Decision-making and motion planning constitute critical components for ensuring the safety and efficiency of autonomous vehicles (AVs). Existing methodologies typically adopt two paradigms: decision then planning or generation then scoring. However, the former architecture often suffers from decision-planning misalignment that incurs risky situations. Meanwhile, the latter struggles to balance short-term operational metrics (e.g., immediate motion smoothness) with long-term tactical goals (e.g., route efficiency), resulting in myopic or overly conservative behaviors. To address these issues, we introduce CALMM-Drive, a novel Confidence-Aware Large Multimodal Model (LMM) empowered Autonomous Driving framework. Our approach integrates driving task-oriented Chain-of-Thought (CoT) reasoning coupled with Top-K confidence elicitation, which facilitates high-level reasoning to generate multiple candidate decisions with their confidence levels. Furthermore, we propose a novel planning module that integrates a diffusion model for trajectory generation and a hierarchical refinement process to find the optimal trajectory. This framework enables the selection over trajectory candidates accounting for both low-level solution quality and high-level tactical confidence, which avoids the risks within one-shot decisions and overcomes the limitations in short-sighted scoring mechanisms. Comprehensive evaluations in nuPlan closed-loop simulation environments demonstrate the competitive performance of CALMM-Drive across both common and long-tail benchmarks, showcasing a significant advancement in the integration of uncertainty in LMM-empowered AVs. The code will be released upon acceptance.
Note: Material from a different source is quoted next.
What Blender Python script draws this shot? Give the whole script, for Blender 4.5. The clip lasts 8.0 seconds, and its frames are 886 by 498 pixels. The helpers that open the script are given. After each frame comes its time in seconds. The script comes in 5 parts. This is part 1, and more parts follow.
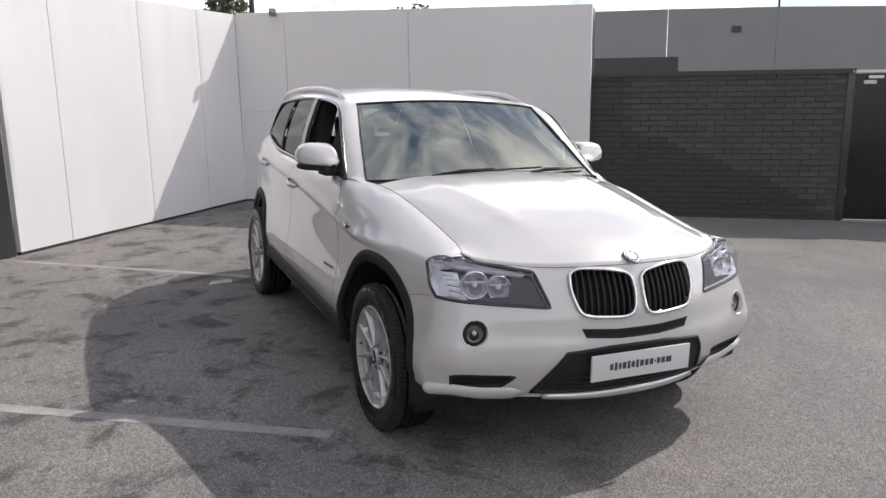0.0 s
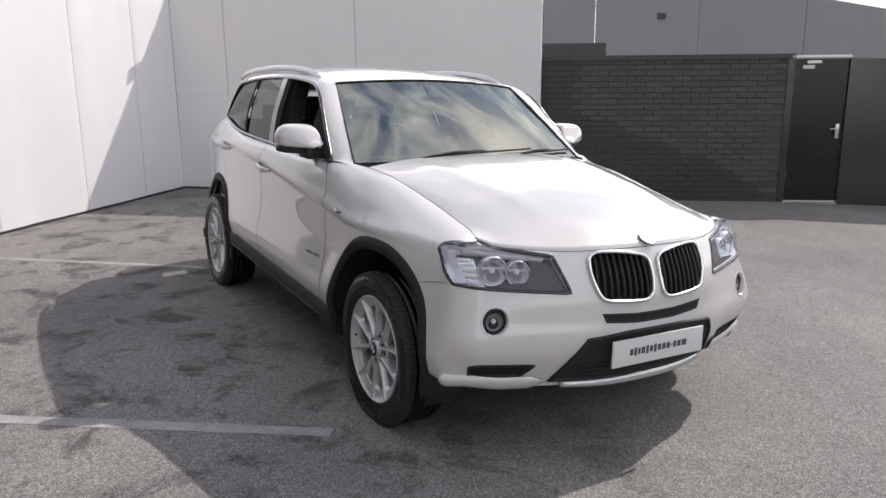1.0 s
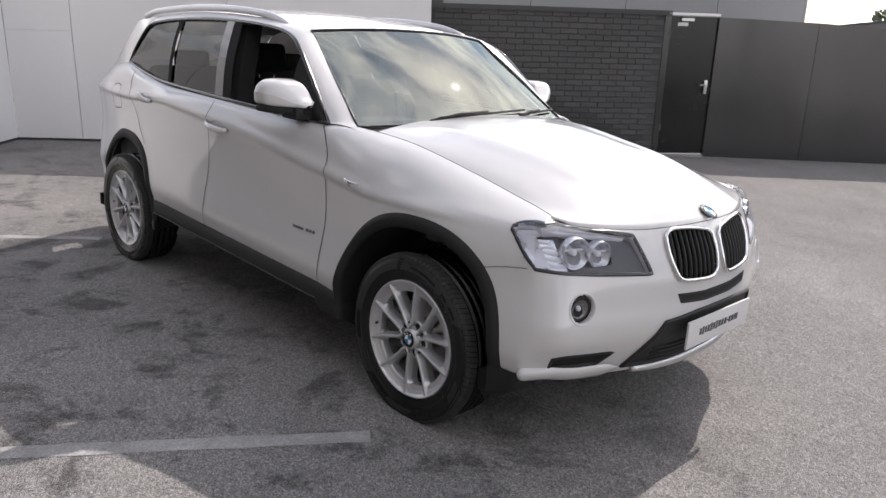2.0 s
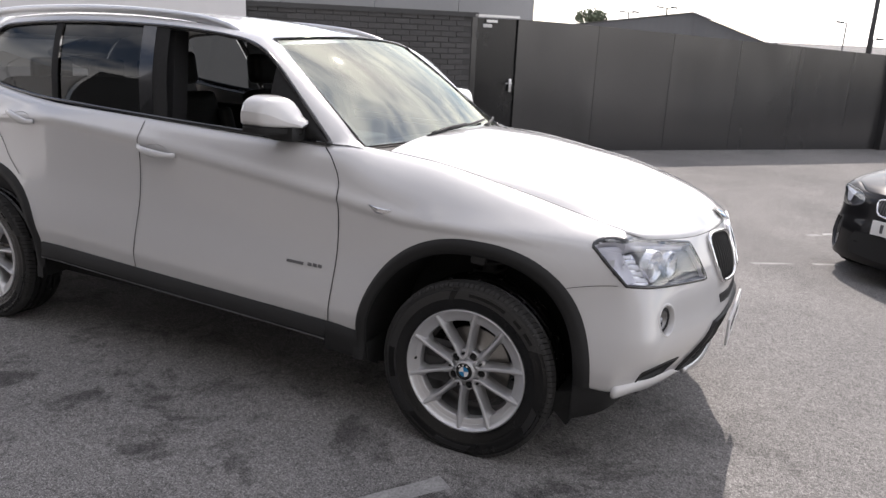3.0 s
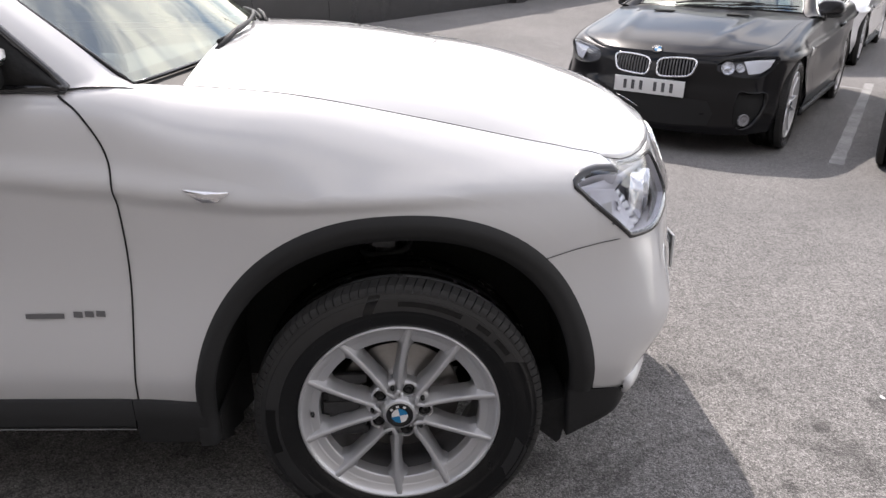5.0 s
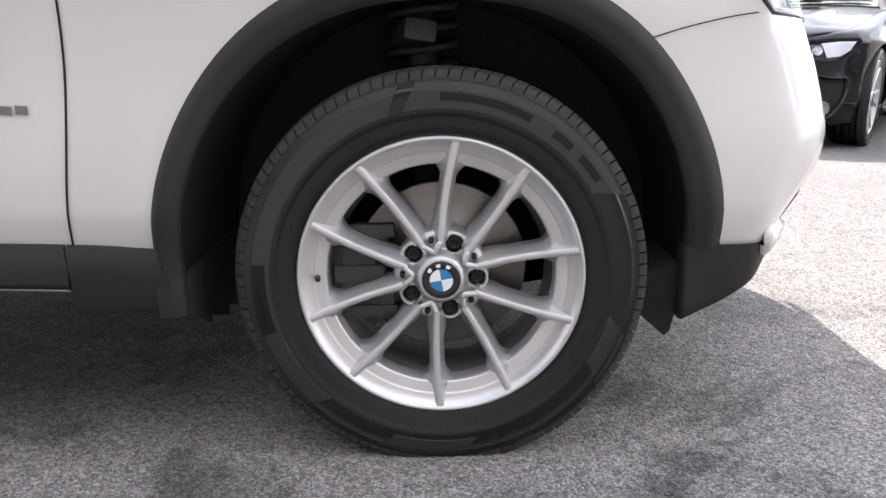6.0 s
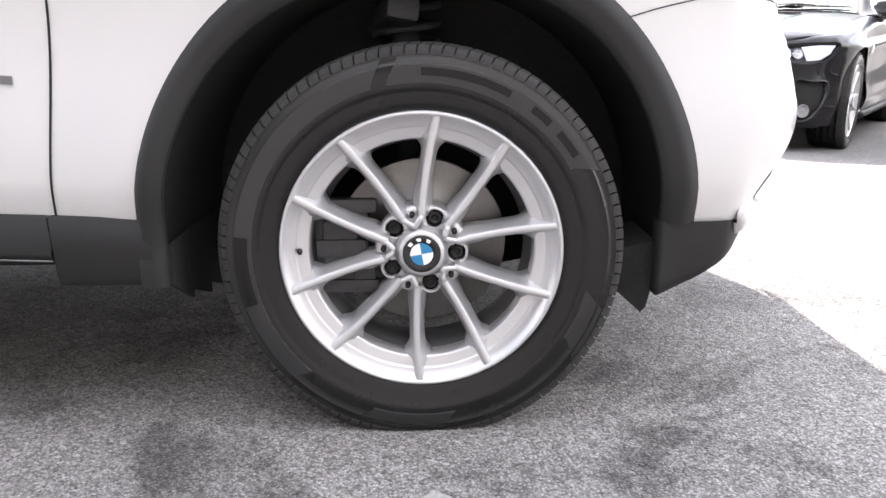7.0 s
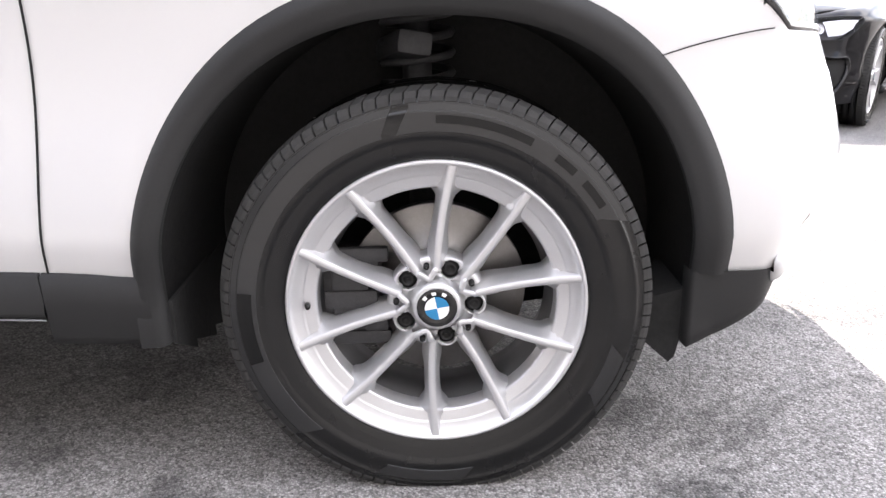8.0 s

CALMM-Drive: Confidence-Aware Autonomous Driving with Large Multimodal Model

TL;DR

This work tackles decision-planning misalignment and uncertainty in large multimodal model (LMM) driven autonomous driving by introducing CALMM-Drive, which couples driving-task oriented Chain-of-Thought reasoning with Top-K confidence elicitation to generate multiple high-level decisions with confidences. A diffusion-based trajectory generator with a hierarchical refinement pipeline translates these decisions into feasible, smooth trajectories, and a confidence-aware selector balances decision confidence with planning quality through a joint objective framework. The method defines and scores trajectories via , enabling robust selection across candidates. Evaluations on nuPlan closed-loop benchmarks under non-reactive and reactive settings demonstrate strong long-tail performance and reduced severe driving errors compared to state-of-the-art diffusion-based and LMM-empowered planners, indicating significant practical impact for safer, more reliable autonomous driving systems.

Abstract

Decision-making and motion planning constitute critical components for ensuring the safety and efficiency of autonomous vehicles (AVs). Existing methodologies typically adopt two paradigms: decision then planning or generation then scoring. However, the former architecture often suffers from decision-planning misalignment that incurs risky situations. Meanwhile, the latter struggles to balance short-term operational metrics (e.g., immediate motion smoothness) with long-term tactical goals (e.g., route efficiency), resulting in myopic or overly conservative behaviors. To address these issues, we introduce CALMM-Drive, a novel Confidence-Aware Large Multimodal Model (LMM) empowered Autonomous Driving framework. Our approach integrates driving task-oriented Chain-of-Thought (CoT) reasoning coupled with Top-K confidence elicitation, which facilitates high-level reasoning to generate multiple candidate decisions with their confidence levels. Furthermore, we propose a novel planning module that integrates a diffusion model for trajectory generation and a hierarchical refinement process to find the optimal trajectory. This framework enables the selection over trajectory candidates accounting for both low-level solution quality and high-level tactical confidence, which avoids the risks within one-shot decisions and overcomes the limitations in short-sighted scoring mechanisms. Comprehensive evaluations in nuPlan closed-loop simulation environments demonstrate the competitive performance of CALMM-Drive across both common and long-tail benchmarks, showcasing a significant advancement in the integration of uncertainty in LMM-empowered AVs. The code will be released upon acceptance.

Paper Structure

This paper contains 20 sections, 8 equations, 7 figures, 6 tables.

Figures (7)

  • Figure 1: An illustration of decision-making and motion planning paradigms. In the shown instance: (a). The downstream planner fails to produce a trajectory that closely aligns with the high-level decision of accelerating to the rightest lane. The trajectory deviation poses a collision risk with the pedestrians. (b). The scoring process prioritizes an overly conservative trajectory by failing to account for the long-term efficiency beyond the planning horizon (i.e., avoiding waiting for all the pedestrians to pass). (c). Our approach explicitly incorporates multimodal decisions with confidence levels, enabling decision-guided trajectory generations and confidence-aware scoring and selection, which allows finding the best plan balancing decision-making confidence and motion planning quality.
  • Figure 2: The pipeline of CALMM-Drive. It consists of a decision-making module based on an LMM and a motion planning module integrating the process of decision-guided trajectory generation and hierarchical refinement. A BEV image and textual description are sent to the LMM for scenario comprehension and Top-K confident decision reasoning. The motion planning objectives of candidate decisions are then created, guiding the generation and refinement of decision-conformed trajectory proposals via gradient-free diffusion-based optimization. The optimal proposal for each decision is sent to a confidence-aware trajectory selector to determine the best plan.
  • Figure 3: An illustration of different objects presented on the BEV. Annotation specifications are given by the system message.
  • Figure 4: An example of forking paths in the generation process of LMMs. Owing to the stochasticity in an intermediate reasoning step, the final response made by the LMM can be different in multiple dialogs with the same question.
  • Figure 5: A comparison between our approach and Diffusion-ES in two representative driving scenarios. At the critical steps, compared to the Diffusion-ES planner, the LMM-empowered system enables more flexible driving behaviors and complies with common sense in real-world driving. Higher confidences are assigned to favorable tactical decisions, which prevents serious driving errors caused by rule-based scoring functions.